IT WAS MIDWAY through the second quarter and we had been sitting out in a driving snowstorm for nearly an hour-and-a-half watching our beloved Eagles stumble through a woeful first half. Someone in the row above me said, "Gov, you have 5 inches of snow on the brim of your hat." I checked, and it was true. It was a wet snow and our clothes were soaked through. The temperature was well below freezing and the cold and wetness combined to make it a bone-chilling environment. The storm was so intense that we could barely make out what was happening on the field.
It was wonderful!
The fans were having a great time. We were imbued with a great esprit de corps, a pioneer feeling. We were hanging in there, trying to rally the Birds, and our persistence paid off as Shady romped over the Lions in the second half. It was an experience none of us will ever forget and we will recount for years to come. Football in the snow - beautiful! Football as it was meant to be.
As the game went on, I was overwhelmed by texts, emails and tweets (yes, I have reluctantly joined the twitterverse), all making reference to the fateful "Joe Webb" game that the NFL postponed in 2010 because of a predicted 11-inch snowstorm. (Webb was the Vikings quarterback who starred in the makeup game on a Tuesday night.) Of course, that gave rise to my calling the cancellation further proof of the "wussification of America" which in turn led to the title of my book, "A Nation of Wusses."
What happened last Sunday confirmed my strong belief that it was wrong to have called off the Vikings game in 2010. The stated reason the NFL and the Eagles gave for canceling the game was the safety of the fans. They feared there would be accidents if the fans had to drive home with 11 inches of snow on the roads (which doesn't explain the inconsistency of selling fans quarts and quarts of beer before they hit the road to drive home).
Ironically, at the end of Sunday's game some areas had up to 9 inches of snow on the ground, and let the record show that there was not a single accident that befell any fan on their way home.
Naturally, all of this has gotten me and many others thinking about the Super Bowl to be held at the Meadowlands in February.
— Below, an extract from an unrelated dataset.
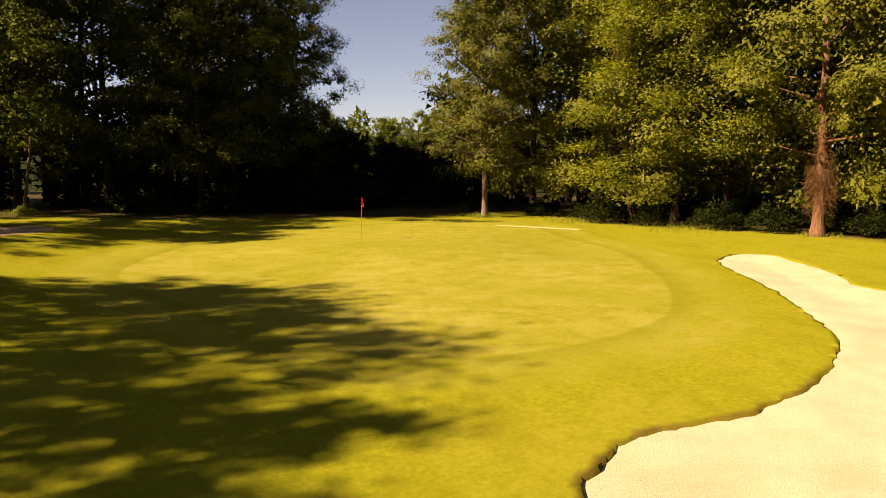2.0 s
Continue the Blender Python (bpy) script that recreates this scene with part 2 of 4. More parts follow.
# ---------------------------------------------------------------- ground
# hills and hollows: place, height, reach
RELIEF = (
    (0, 0, .075, 4), (12.7, 12.4, 0, 5), (22.3, -7.4, .15, 5), (13.2, -10, -.45, 5), (13.5, -25, -.35, 6), (6.4, -21, -.6, 5),
    (-3, -23, -.72, 5), (-2.2, -34, -1.0, 8), (-6, -10, -.5, 5), (-3.5, 3.6, -.2, 4), (-17.5, 19.7, .45, 6), (-27, 18.8, .5, 6),
    (-20.7, 16.5, .25, 5), (-20.7, -4.5, .8, 4.5), (-13.2, -6.1, -.33, 3.5), (-35, 7.6, .8, 8), (-50, 0, .6, 10),
)
RELIEF += (
    (-36, -34, .6, 9), (-25, -67, -.3, 12), (-18, -73, .1, 12), (-22, -52, -1.2, 9), (30, -40, -.2, 15), (0, 40, .2, 20),
    (-53, -106, .2, 18), (-94, -114, 1.7, 25), (-85, -150, 1.5, 30),
)


def bank(x, y):
    """The long low grass bank behind the shaded bunker, from 0 to 1."""
    t = np.clip((y - 10.0) / 20.0, 0, 1)
    side = np.exp(-((x + 30.0 + 1.8 * t) / 1.15) ** 4)
    return side * (np.clip((y - 11.5) / 3.0, 0, 1) * np.clip((32.5 - y) / 6.0, 0, 1)) ** 1.3


def terrain(x, y):
    a = 0.02 * 0.2 + np.zeros_like(x)
    b = 0.02 + np.zeros_like(x)
    for px, py, pz, s in RELIEF:
        w = np.exp(-((x - px) ** 2 + (y - py) ** 2) / (2 * s * s))
        a += w * pz
        b += w
    return a / b + 1.3 * bank(x, y)


def level(x, y):
    x, y = np.array([float(x)]), np.array([float(y)])
    rise = 13 * step(-inside_depth(x, y, OPEN), 48, 170) * (0.8 + 0.2 * np.sin(x * 0.05) * np.sin(y * 0.043))
    return float((terrain(x, y) + rise)[0])


def smooth_loop(points, steps=5):
    """A closed curve through the points."""
    p = np.array(points, float)
    out = []
    for i in range(len(p)):
        a, b, c, d = p[i - 1], p[i], p[(i + 1) % len(p)], p[(i + 2) % len(p)]
        for k in range(steps):
            t = k / steps
            out.append(0.5 * (2 * b + (c - a) * t + (2 * a - 5 * b + 4 * c - d) * t * t + (3 * b - a - 3 * c + d) * t ** 3))
    return np.array(out)


def ragged(loop, amount, seed):
    """The loop with a crumbled edge."""
    rng = np.random.default_rng(seed)
    return loop + rng.normal(0, amount, loop.shape)


def inside_depth(x, y, loop):
    """Signed distance to the loop, positive inside."""
    best = np.full(x.shape, 1e9)
    inside = np.zeros(x.shape, bool)
    for i in range(len(loop)):
        (ax, ay), (bx, by) = loop[i - 1], loop[i]
        dx, dy = bx - ax, by - ay
        t = np.clip(((x - ax) * dx + (y - ay) * dy) / (dx * dx + dy * dy + 1e-12), 0, 1)
        best = np.minimum(best, np.hypot(x - ax - t * dx, y - ay - t * dy))
        if dy:
            inside ^= ((ay > y) != (by > y)) & (x < dx * (y - ay) / dy + ax)
    return np.where(inside, best, -best)


def step(v, lo, hi):
    t = np.clip((v - lo) / (hi - lo), 0, 1)
    return t * t * (3 - 2 * t)


BUNKER_S = ragged(smooth_loop([
    (-4.3, -26), (-2.9, -24.7), (-1.5, -24.3), (0.2, -24.3), (2.1, -23.8), (4.2, -22.8),
    (6.3, -21.3), (7.8, -19.1), (9.9, -16), (12, -11.9), (13.2, -10.2), (15.3, -9.1), (16.2, -10.6), (14.7, -14.4), (13, -17.1), (14.2, -18.7), (15.9, -20.4), (16.6, -22), (14.6, -24.5), (11.7, -25.1), (9.1, -24.4), (7.2, -24.4), (5.8, -25.3), (4.5, -26.4), (3, -28.2), (1.1, -29.5), (-0.9, -29.7), (-3.1, -28.8), (-4.3, -27.2)], 9), 0.045, 3)
BUNKER_WASTE = smooth_loop([
    (-22.3, -4.5), (-23.2, -2.7), (-22.3, 1.5), (-20.6, 6.2), (-18, 8.8), (-15.4, 9.7), (-14.2, 7.2), (-14.7, 4.6), (-16.2, 1.7),
    (-17.3, -.2), (-19.2, -3.2), (-20.8, -4.8)])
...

Critics have wailed about playing this hallowed game in subfreezing temperatures or, even worse, a driving snowstorm. The game couldn't be played at a high level of skill and it would be unfair to make the fans endure such weather, they say. Again, tremendous inconsistency and hypocrisy from the critics. Doesn't the NFL hold many of its playoff games in cold-weather venues? If it's good enough for the crucial conference championship games, why is it unacceptable for the Super Bowl?
And isn't it true that some of the most memorable playoff games in NFL history were played in horrible conditions? Remember the "Tuck Bowl," when Adam Vinatieri kicked the tying and winning field goals through a blinding blizzard for the Patriots in 2002? Or the San Diego-Cincinnati 1981 AFC Championship Game, "The Freezer Bowl," when the wind chill index was minus-59 degrees? Or the most famous championship game ever played - the 1967 "Ice Bowl" between Dallas and Green Bay?
All that matters in my opinion is that both teams face the same conditions and have to adjust accordingly. Is it really any more of an even playing field for a team like the Saints to play a Super Bowl in a dome against a team that thrives on grinding games out in adverse conditions like the Patriots or the Chiefs (God forbid)? Football was never intended to be played inside, and the elements have always been a part of the game. So, man up everyone, and stop griping. If there's a blizzard on Super Bowl Sunday, the Eagles' experience in the "Snow Bowl" will give them a decisive advantage. It may be a little uncomfortable for the fans, but it will be a memory to last a lifetime.
There is one other benefit to playing the Super Bowl in bad-weather venues. As the great columnist Mike Barnicle suggested to me, doing so will probably discourage a lot of rich guys who never go to a regular-season game from attending the Super Bowl, and allow the real fans to get in to see their hometown team do battle in the ultimate football game!